IRAN WATCH CANADA

Saturday, September 13, 2014

Lives of detained Sufi journalists in the balance


Published on Friday 12 September 2014.


They began a hunger strike on 31 August in protest against prison conditions
Reporters Without Borders is very worried about the many journalists and netizens who continue to be detained despite suffering serious ailments, and condemns the lack of adequate medical treatment in the prisons where they are held.
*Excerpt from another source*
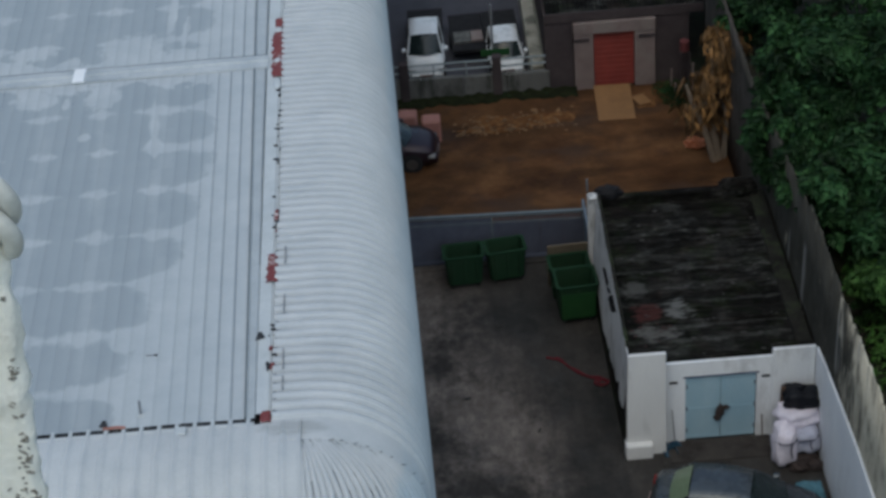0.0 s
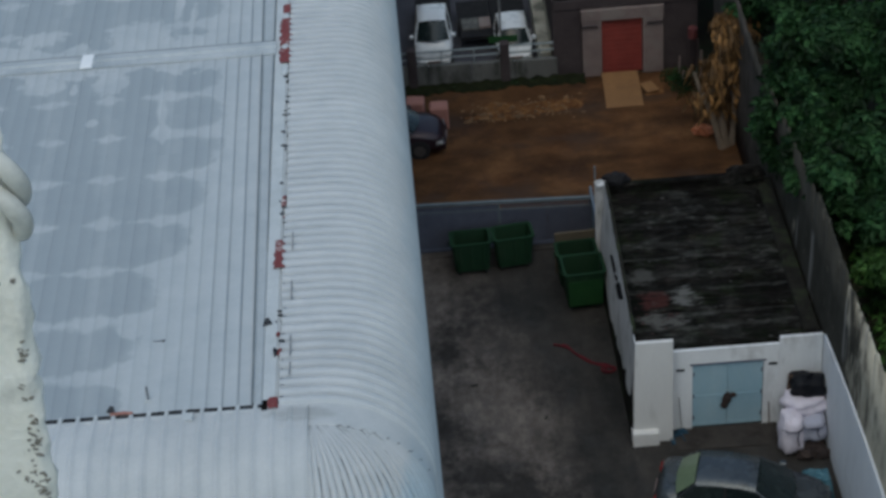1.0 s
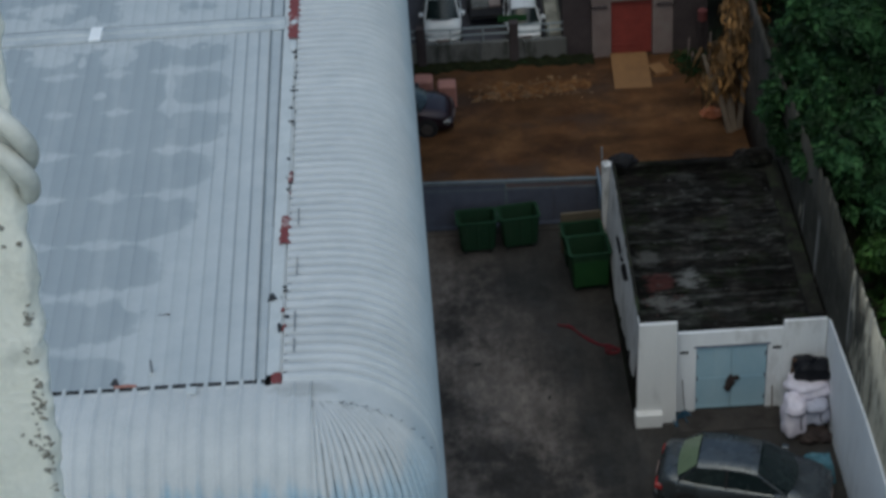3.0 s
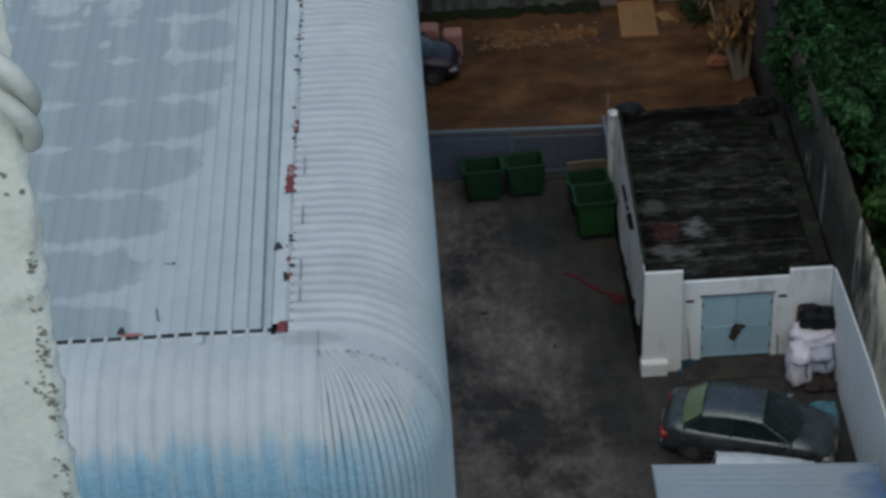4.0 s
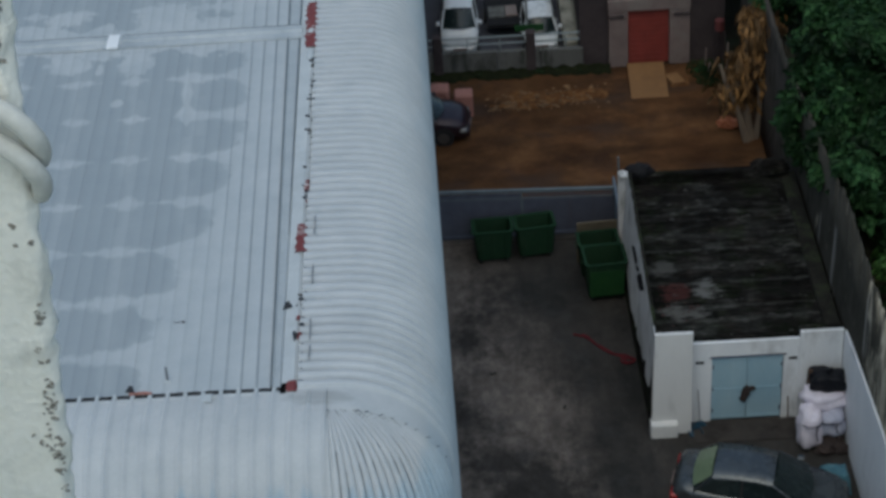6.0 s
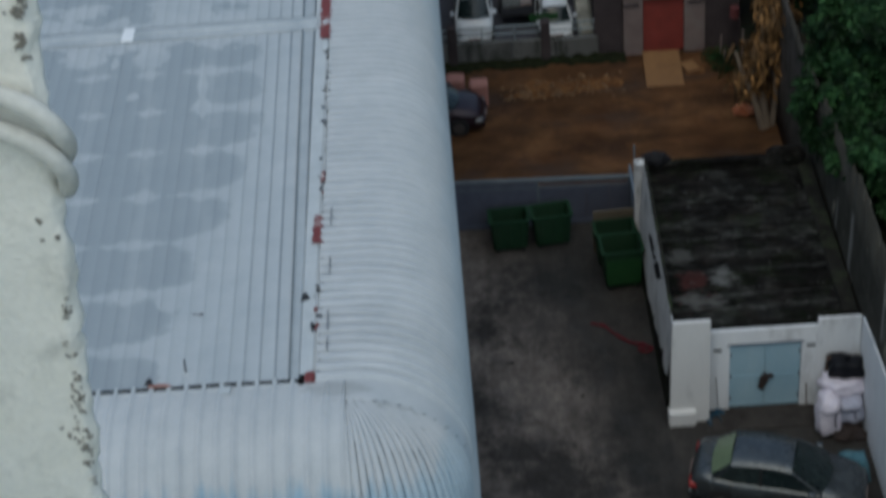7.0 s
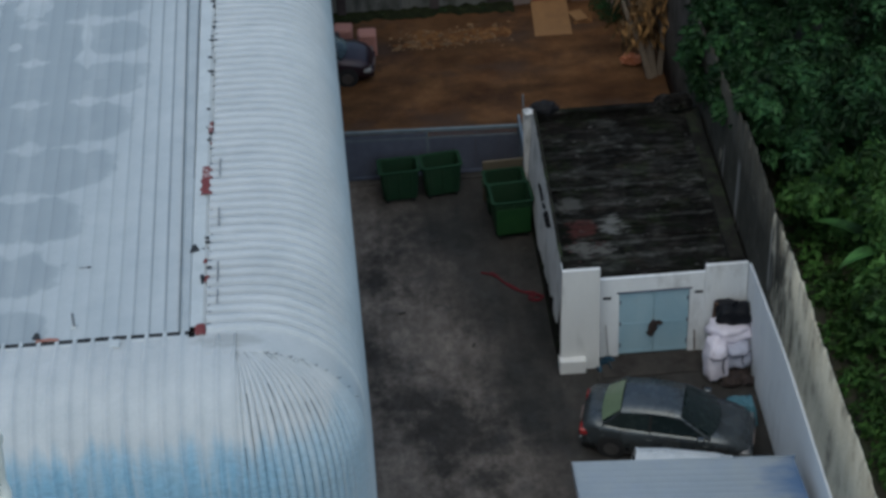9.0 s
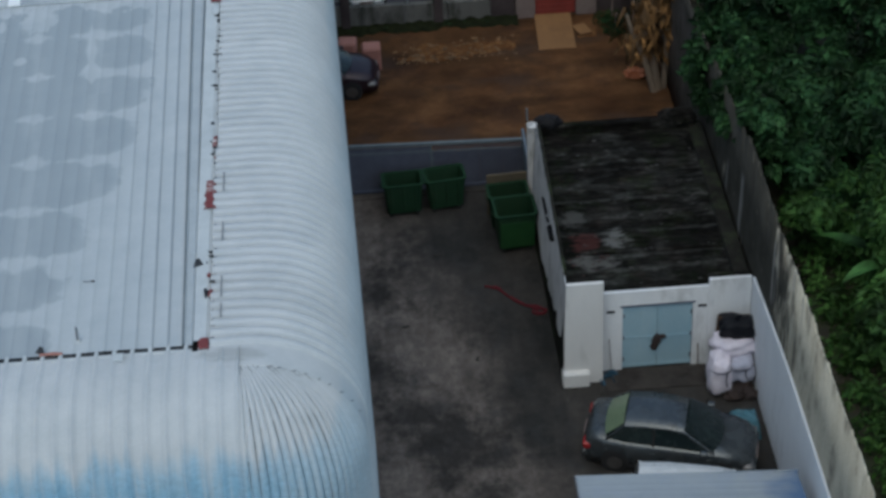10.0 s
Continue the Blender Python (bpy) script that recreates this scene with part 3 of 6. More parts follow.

There is currently a great deal of concern about the physical condition of a group of detained contributors to the Sufi news website Majzooban Noor who began a hunger strike on 31 August in protest against their prison conditions.
As photos of Supreme Leader Ali Khamenei undergoing surgery in a modern Tehran hospital go round the world, detained journalists and netizens are being denied treatment in Iran’s prisons,” said Reza Moini, the head of the Reporters Without Borders Iran-Afghanistan desk.
Their lives are in danger amid complete silence and indifference. The regime has a duty to respect its detainees’ right to health. Any violation of this fundamental principle will be regarded as a criminal failure to assist persons in danger.”
The Majzooban Noor contributors who began a hunger strike on 31 August are Reza Entesari, Hamidreza Moradi, Mostafa Abdi, Kasra Nouri and Afshin Karampour. Their jailed lawyers, Amir Islami, Farshid Yadollahi, Mostafa Daneshjo and Omid Behrouzi, have joined the hunger strike. Majzooban Noor is a news website that supports the Nematollahi Gonabadi order of Sufism.
The journalists and netizens working for Majzooban Noor were arrested during a government offensive against Sufis on 8-10 September 2011 and were sentenced on 13 July 2013, at the end of an unfair trial before a Tehran court, to jail terms ranging from six month to eight years.
Since then, they have been held in Tehran’s Evin prison or in Nezam prison in Shiraz, in the southeastern province of Fars.
Several of them, especially Entesari, Daneshjo, Moradi and Karampour, have been critically ill in their cells but have been refused the treatment they badly need because the prison and judicial authorities rarely authorize transfers to hospitals.
Reporters Without Borders points out that:
  • According to the International Covenant on Civil and Political Rights, to which Iran is a party, denying medical care can constitute a violation of the ban on torture and cruel, inhuman or degrading treatment.
  • The internal regulations of Iran’s prisons, issued by the judicial body in charge of managing detention centres, require prison officials to provide detainees with the medical care they need. Articles 102 and 103 of the regulations say that “monthly medical checks are obligatory in the prison clinic” and that “if necessary, the detainee must be transferred urgently from the prison to the hospital.” These regulations also say that the judge in charge of the case is responsible for the health and safety of any prisoner with a serious and incurable illness.